EL PASO, Texas (KTSM) — Kanye West shook up social media on Saturday when he announced a presidential run on Twitter.
In between timelines filled with fireworks, Black Lives Matter posts, and patriotic gear, people are wondering whether West’s announcement is true or another publicity stunt orchestrated by the rapper and fashion designer.
Discourse on West as a candidate underscores the intersection of celebrity and political spectacle that has captured the zeitgeist.
But is it a stunt?
According to Forbes, West has yet to register with the Federal Elections Committee — which all candidates must do.
The FEC currently has one registered 2020 presidential candidate named Kanye West that was filed in August 2015. The statement of candidacy reveals the following:
Name of Candidate: Kanye Deez Nutz West
Name of Committee: Back Dat Azz Up Committee
Other authorized committees registered include, “Get Crunk Committee.”
In addition to FEC registration, West missed the deadline to register as an independent in states like Texas, New Mexico, New York, and more.
The Washington Post reports that if West won the popular vote, many votes would not count. More than thirty states require write-in candidates (like West would be) to pre-register and most unregistered votes join an “all others” category.

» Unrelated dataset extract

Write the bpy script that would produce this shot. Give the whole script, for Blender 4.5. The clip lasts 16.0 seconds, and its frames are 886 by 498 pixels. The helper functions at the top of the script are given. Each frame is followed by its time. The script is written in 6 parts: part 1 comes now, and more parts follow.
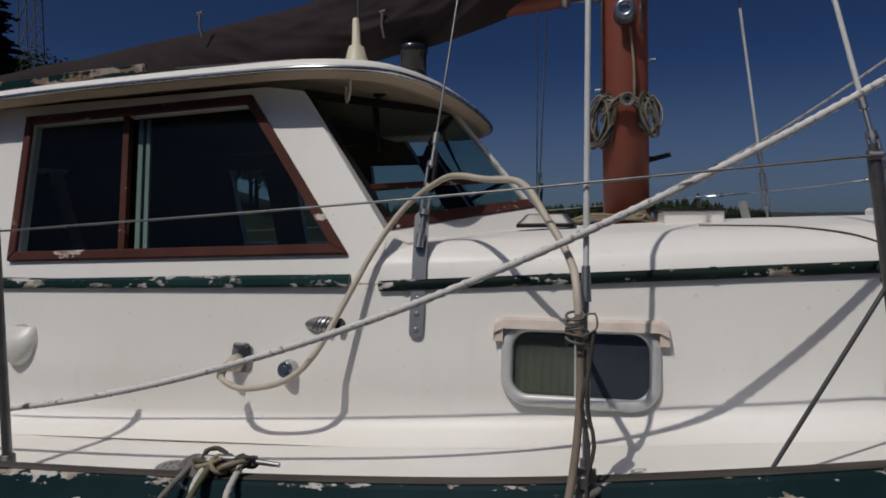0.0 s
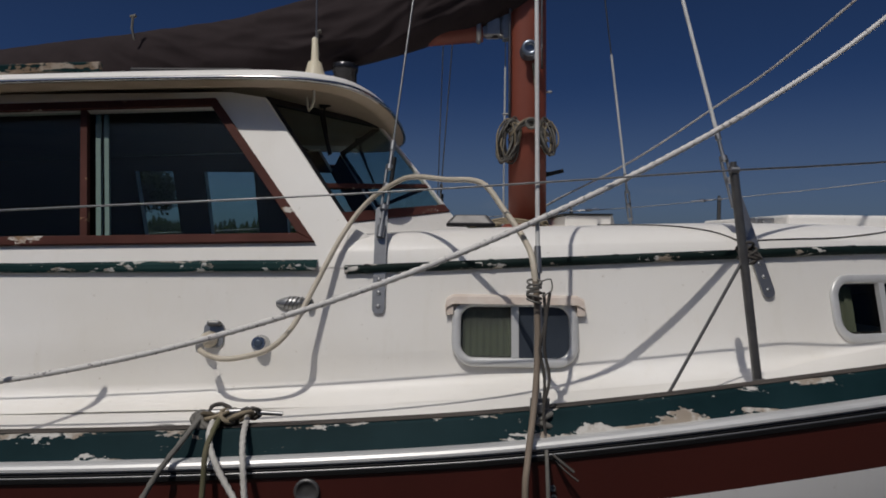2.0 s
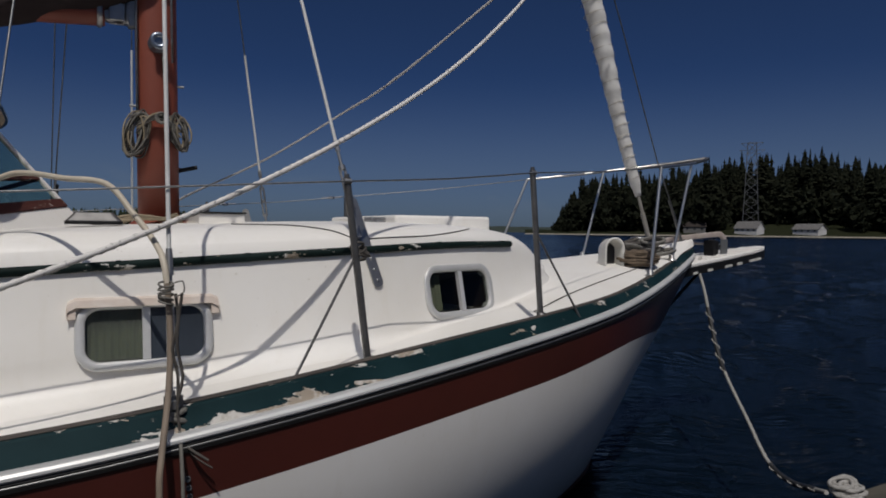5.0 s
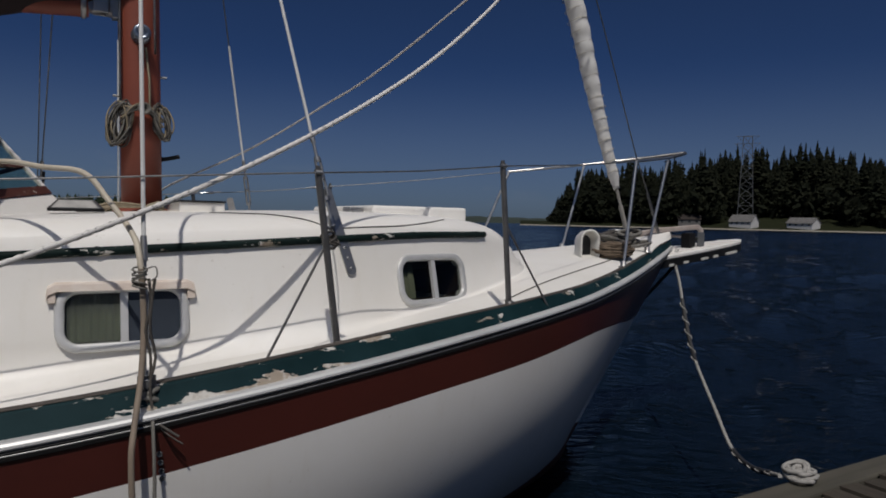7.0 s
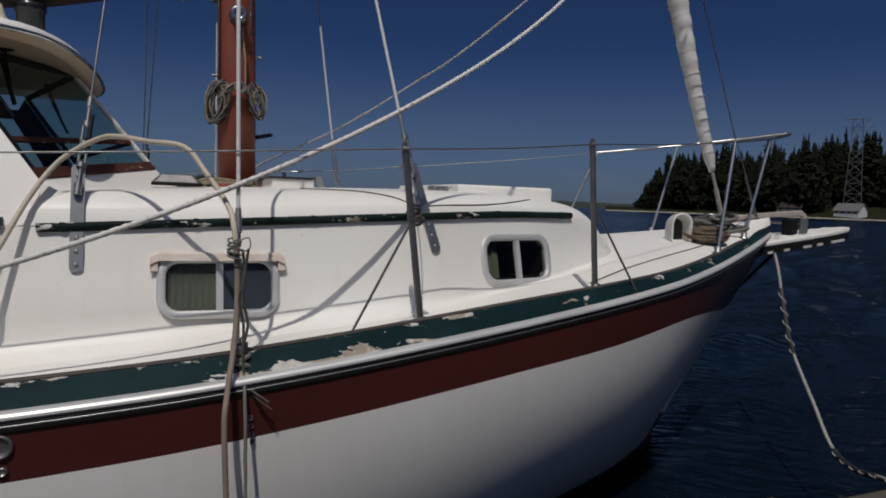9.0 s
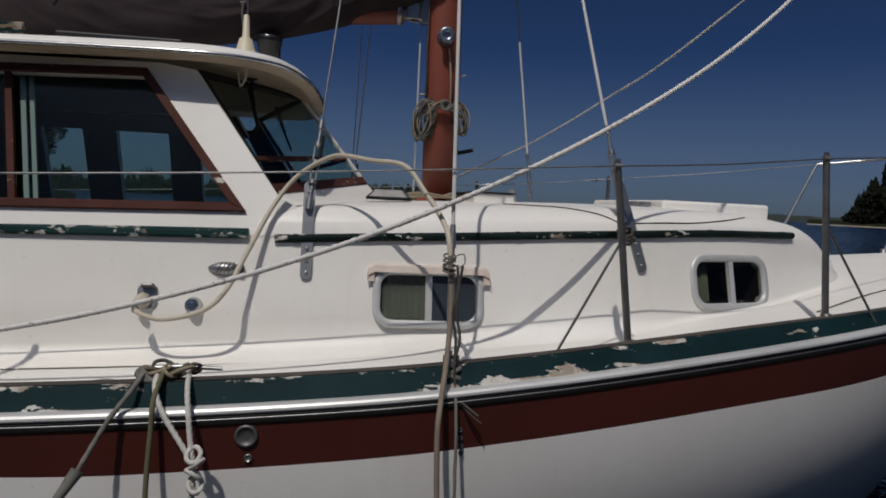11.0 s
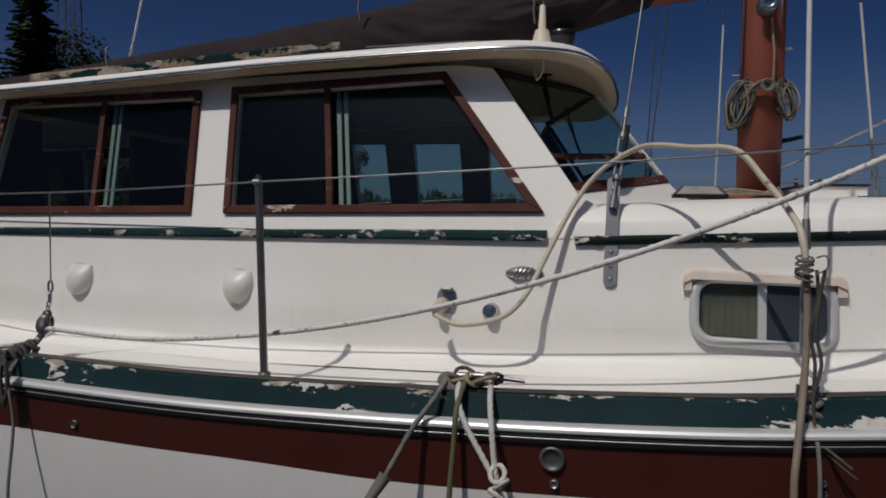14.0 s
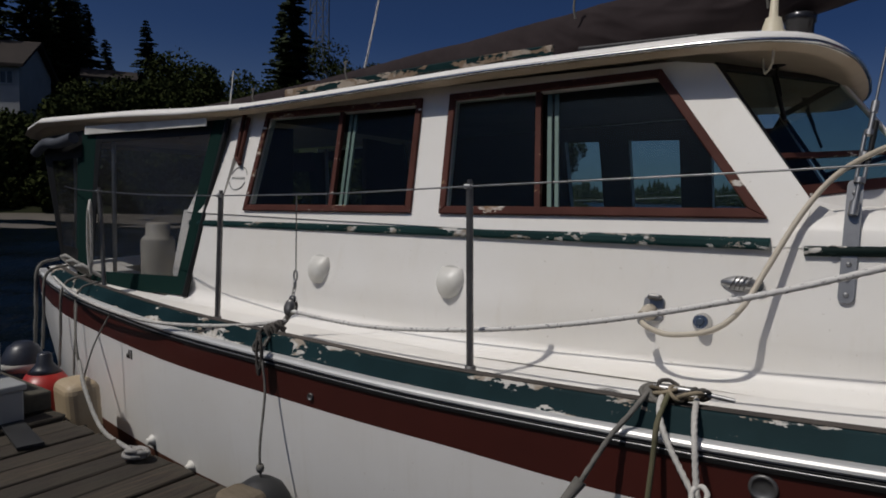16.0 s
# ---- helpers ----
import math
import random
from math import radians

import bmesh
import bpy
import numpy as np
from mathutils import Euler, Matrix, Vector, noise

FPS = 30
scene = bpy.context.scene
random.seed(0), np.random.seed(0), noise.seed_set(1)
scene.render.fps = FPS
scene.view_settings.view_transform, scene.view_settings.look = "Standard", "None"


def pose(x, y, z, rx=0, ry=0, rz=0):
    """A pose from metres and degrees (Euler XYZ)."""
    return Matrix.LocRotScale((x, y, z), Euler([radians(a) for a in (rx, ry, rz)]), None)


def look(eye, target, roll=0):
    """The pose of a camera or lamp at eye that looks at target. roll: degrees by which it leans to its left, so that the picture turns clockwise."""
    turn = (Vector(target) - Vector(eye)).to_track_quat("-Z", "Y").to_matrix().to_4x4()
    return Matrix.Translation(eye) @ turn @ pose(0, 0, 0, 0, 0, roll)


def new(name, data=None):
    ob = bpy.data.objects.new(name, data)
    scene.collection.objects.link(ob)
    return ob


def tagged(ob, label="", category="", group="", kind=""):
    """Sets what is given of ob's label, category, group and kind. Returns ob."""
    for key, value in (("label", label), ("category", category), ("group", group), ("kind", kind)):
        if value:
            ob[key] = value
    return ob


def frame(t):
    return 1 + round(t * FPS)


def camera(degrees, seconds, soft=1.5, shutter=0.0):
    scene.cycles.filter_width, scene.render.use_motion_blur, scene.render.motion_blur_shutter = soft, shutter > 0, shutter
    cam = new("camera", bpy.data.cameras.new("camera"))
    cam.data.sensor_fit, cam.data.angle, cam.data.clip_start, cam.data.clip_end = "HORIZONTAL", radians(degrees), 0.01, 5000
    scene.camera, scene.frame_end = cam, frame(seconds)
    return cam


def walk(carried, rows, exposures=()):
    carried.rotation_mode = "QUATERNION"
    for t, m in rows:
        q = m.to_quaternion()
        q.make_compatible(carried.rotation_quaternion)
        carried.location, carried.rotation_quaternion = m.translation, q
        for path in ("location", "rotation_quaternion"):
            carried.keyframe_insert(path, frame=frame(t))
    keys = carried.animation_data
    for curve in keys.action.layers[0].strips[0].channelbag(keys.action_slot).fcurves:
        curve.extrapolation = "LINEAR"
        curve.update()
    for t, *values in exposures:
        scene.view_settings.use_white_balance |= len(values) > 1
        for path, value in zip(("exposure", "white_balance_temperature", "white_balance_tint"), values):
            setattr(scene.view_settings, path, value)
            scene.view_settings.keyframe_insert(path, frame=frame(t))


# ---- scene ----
cam = camera(67.8, 16.0, soft=1.8)
EXPOSURES = [(0.0, -0.60), (2.0, -0.57), (3.2, -0.52), (4.5, -0.46), (5.2, -0.44), (7.3, -0.45), (9.0, -0.48), (10.5, -0.54), (12.0, -0.57), (14.0, -0.57), (15.2, -0.54), (16.0, -0.53)]
PATH = [
    (0, (0.204, -2.83, 1.522), (-0.292, -0.896, 1.432), -0.5),
    (0.5, (0.016, -2.959, 1.531), (-0.273, -0.981, 1.500), 0.6),
    (1, (-0.009, -3.086, 1.501), (-0.29, -1.106, 1.525), 1.9),
    (1.5, (-0.003, -3.186, 1.445), (-0.272, -1.204, 1.406), 1.2),
    (2, (-0.065, -3.238, 1.436), (-0.117, -1.238, 1.406), 0.7),
    (2.5, (-0.126, -3.276, 1.497), (0.029, -1.283, 1.448), 0.6),
    (3, (-0.137, -3.342, 1.531), (0.196, -1.37, 1.516), 1.3),
    (3.5, (-0.123, -3.377, 1.49), (0.409, -1.45, 1.49), 1.0),
    (4, (-0.096, -3.375, 1.428), (0.609, -1.504, 1.41), 0.7),
    (4.5, (-0.08, -3.376, 1.408), (0.786, -1.574, 1.357), 0.7),
    (5, (-0.075, -3.425, 1.479), (0.892, -1.675, 1.424), 0.6),
    (5.2, (-0.054, -3.451, 1.477), (0.906, -1.697, 1.455), 0.7),
    (7.3, (-0.033, -3.56, 1.483), (0.952, -1.822, 1.396), 1.4),
    (7.5, (-0.031, -3.564, 1.474), (0.96, -1.828, 1.411), 1.5),
    (8, (-0.02, -3.582, 1.516), (0.975, -1.849, 1.447), 1.9),
    (8.5, (-0.022, -3.553, 1.505), (0.857, -1.761, 1.383), 1.6),
    (9, (-0.034, -3.533, 1.462), (0.722, -1.687, 1.32), 2.1),
    (9.5, (-0.074, -3.514, 1.497), (0.542, -1.619, 1.325), 2.1),
    (9.7, (-0.057, -3.58, 1.484), (0.483, -1.661, 1.321), 2.2),
    (11.8, (-0.211, -3.41, 1.489), (-0.079, -1.418, 1.367), 2.4),
    (12, (-0.22, -3.394, 1.495), (-0.129, -1.399, 1.386), 2.2),
    (12.5, (-0.245, -3.365, 1.51), (-0.259, -1.367, 1.421), 2.0),
    (13, (-0.285, -3.316, 1.485), (-0.383, -1.321, 1.399), 1.8),
    (13.5, (-0.295, -3.269, 1.445), (-0.577, -1.291, 1.342), 1.8),
    (14, (-0.268, -3.255, 1.428), (-0.821, -1.337, 1.305), 1.2),
    (14.5, (-0.215, -3.278, 1.435), (-0.956, -1.424, 1.312), 1.0),
    (15, (-0.167, -3.312, 1.483), (-1.034, -1.515, 1.338), 2.0),
    (15.5, (-0.181, -3.306, 1.514), (-1.187, -1.586, 1.345), 2.4),
    (16, (-0.222, -3.277, 1.468), (-1.355, -1.637, 1.305), 1.5),
]
walk(cam, [(t, look(eye, target, roll)) for t, eye, target, roll in PATH], EXPOSURES)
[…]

West has a long history of executing publicity stunts to drive attention prior to the release of an album.
One of West’s most controversial moments was in 2018 when he declared slavery was a choice a few weeks before the release of his album “Ye.”
“I think everything Kanye does is built around the idea of spectacle,” says Dr. Richard Pineda, political science professor at UTEP tells KTSM 9 News.
“His persona is very much built around spectacle, and I think it was the original foray into American politics — with President Trump and his support of ‘Make America Great Again’ — that he realized the spectacle would carry over into another area.”
West visited the White House in 2018 where he discussed being misdiagnosed with bipolar disorder (West’s physician claims he was sleep-deprived) and alternative universes (West says there are infinite amounts). Not long after his visit to the White House, West said he was being used to disseminate messages he did not believe in and was stepping away from politics.
A 2019 article published in the journal of Historical and Social Research on mechanisms of celebrity and social esteem sheds light on the American interest in celebrity and political theatre.
Celebrities like West amass a great deal of power in the influence their social status has. West’s success as a streetwear designer is rooted on his social prestige and the theatricality that goes into the delivery.
For many, West’s emotive outbursts are part of his appeal (think back to when he interrupted Taylor Swift at the MTV Video Music Awards or when he declared President George W. H. Bush “doesn’t care about Black people.”)
Displays of emotion, argues scholar Antoine Lillti, adds social (and therefore political) clout to both the public sphere and the Internet. This emotional dimension has been amplified in American politics as celebrities, politicians, and many in between go on Twitter for all things politics.
Dr. Pineda says the West’s notion of spectacle is interesting at this particular moment because the idea of West running — and potentially winning — the presidency is outrageous in the same vein that then-candidate Trump’s run seemed outlandish in 2016.
“I think that this is a manufactured spectacle as West is really good at knowing how to get as much free media as possible,” says Dr. Pineda.